Methods: Cytotoxicity was assessed by propidium iodide flow cytometry on fibroblasts derived from the periodontal ligament. The minimum inhibitory concentration (MIC) of CBD and CBG for S. mutans and C. albicans and the metabolic activity of a subgingival 33-species biofilm under CBD and CBG treatments were determined. The Quantification of cytokines was performed using the LEGENDplex kit (BioLegend, Ref 740930, San Diego, CA, USA).
Results: CBD-treated cell viability was greater than 95%, and for CBG, it was higher than 88%. MIC for S. mutans with CBD was 20 µM, and 10 µM for CBG. For C. albicans, no inhibitory effect was observed. Multispecies biofilm metabolic activity was reduced by 50.38% with CBD at 125 µg/mL (p = 0.03) and 39.9% with CBG at 62 µg/mL (p = 0.023). CBD exposure at 500 µg/mL reduced the metabolic activity of the formed biofilm by 15.41%, but CBG did not have an effect. CBG at 10 µM caused considerable production of anti-inflammatory mediators such as TGF-β and IL-4 at 12 h. CBD at 10 µM to 20 µM produced the highest amount of IFN-γ.
Conclusion: Both CBG and CBD inhibit S. mutans; they also moderately lower the metabolic activity of multispecies biofilms that form; however, CBD had an effect on biofilms that had already developed. This, together with the production of anti-inflammatory mediators and the maintenance of the viability of mammalian cells from the oral cavity, make these substances promising for clinical use and should be taken into account for future studies.”

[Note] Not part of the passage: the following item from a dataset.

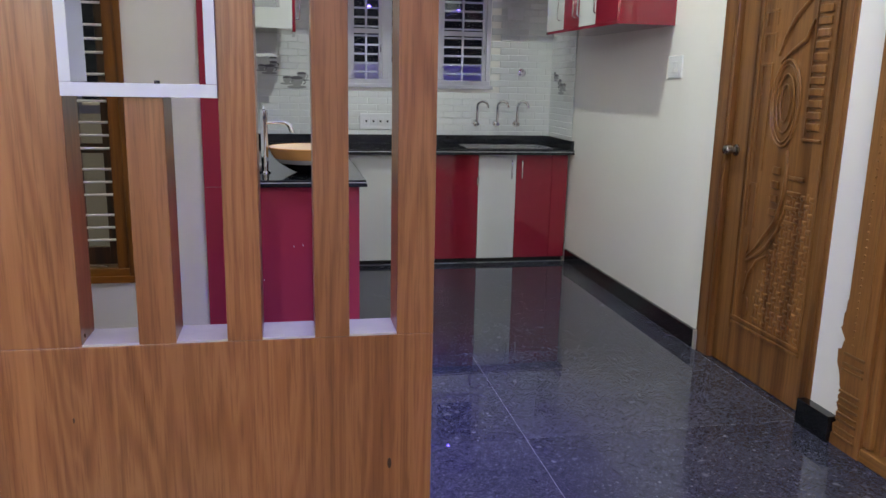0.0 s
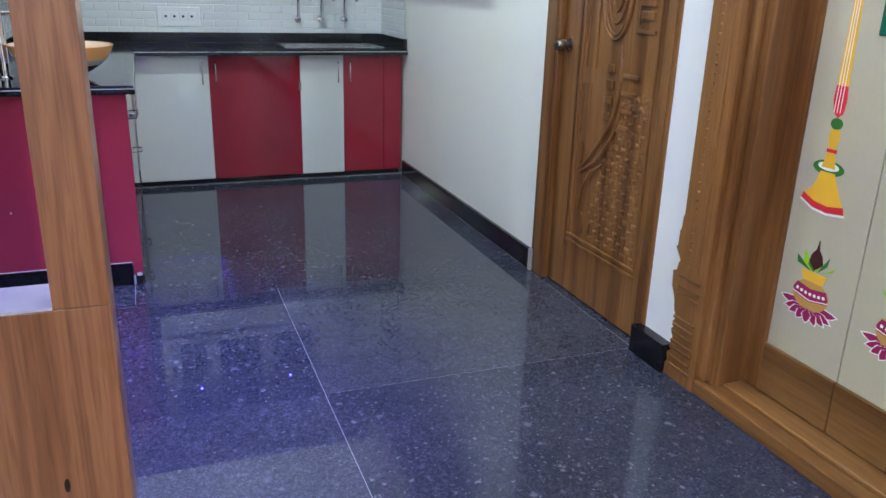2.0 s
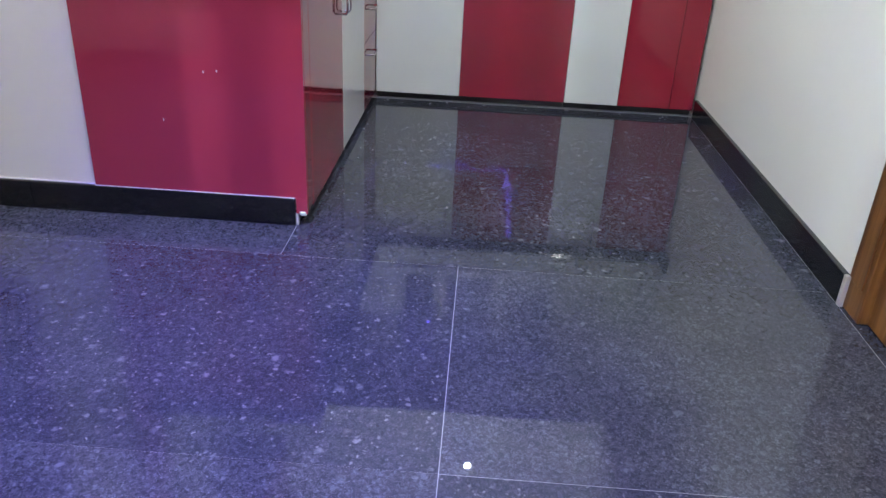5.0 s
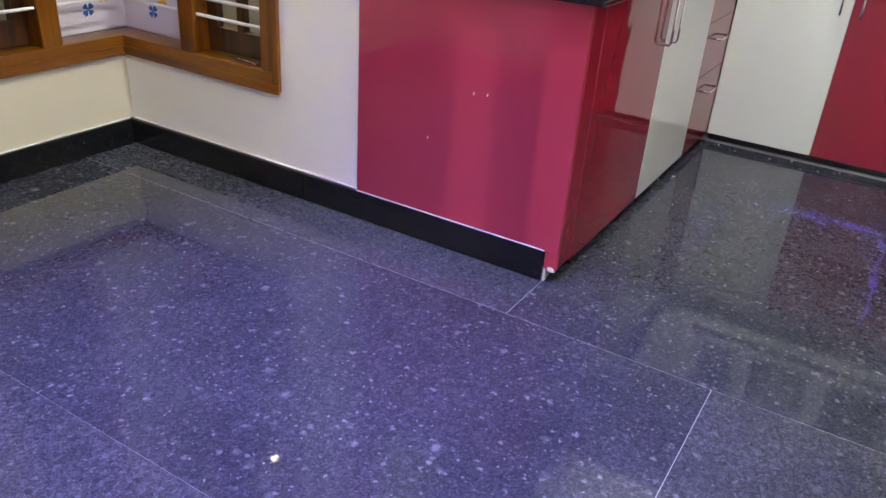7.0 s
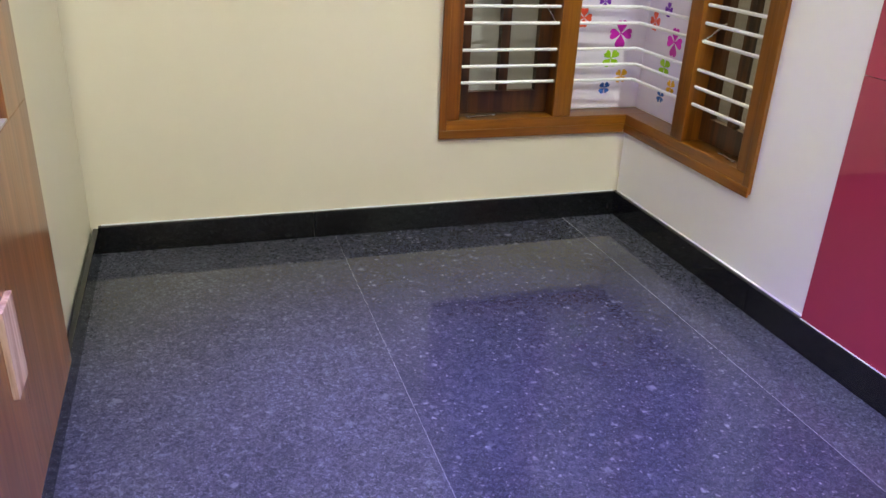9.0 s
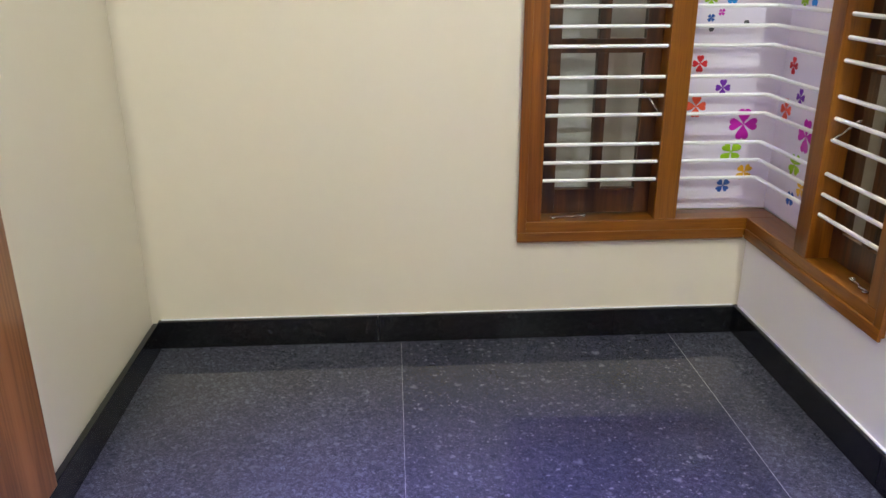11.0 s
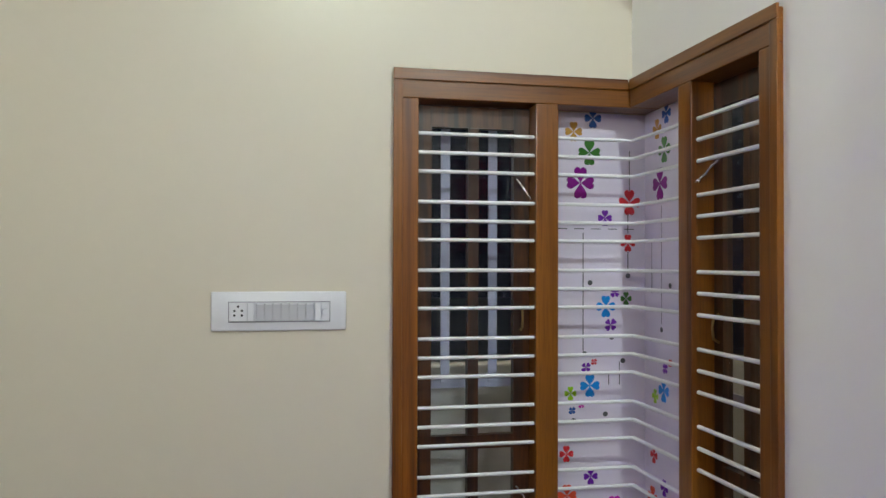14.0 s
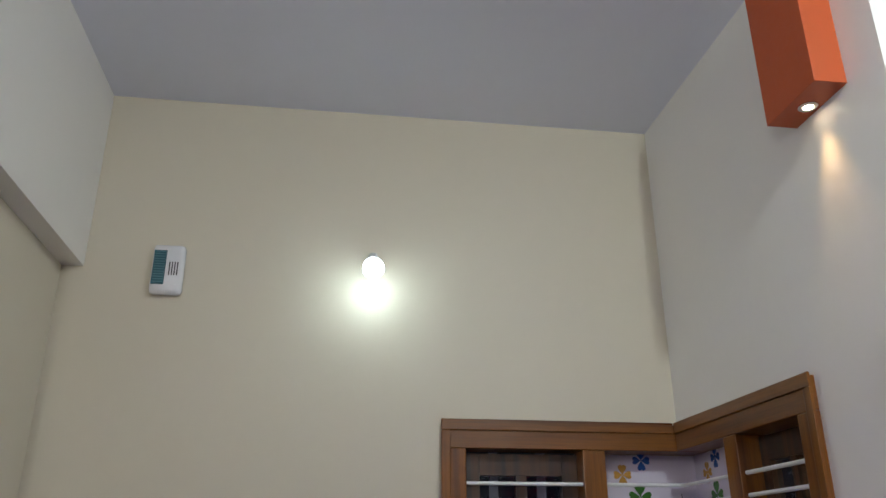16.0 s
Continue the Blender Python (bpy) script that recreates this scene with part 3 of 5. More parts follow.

“The role of bacteria, together with the production of anti-inflammatory mediators and the maintenance of the viability of mammalian cells from the oral cavity, make these substances promising for clinical use and should be considered for future in vivo studies. In the near future, it will be useful to study Cannabis derivatives uses on biofilm formation as well as to functionalize different regeneration biomaterials with cannabinoids, which could be a useful approach to improve clinical outcomes after periodontal therapy.”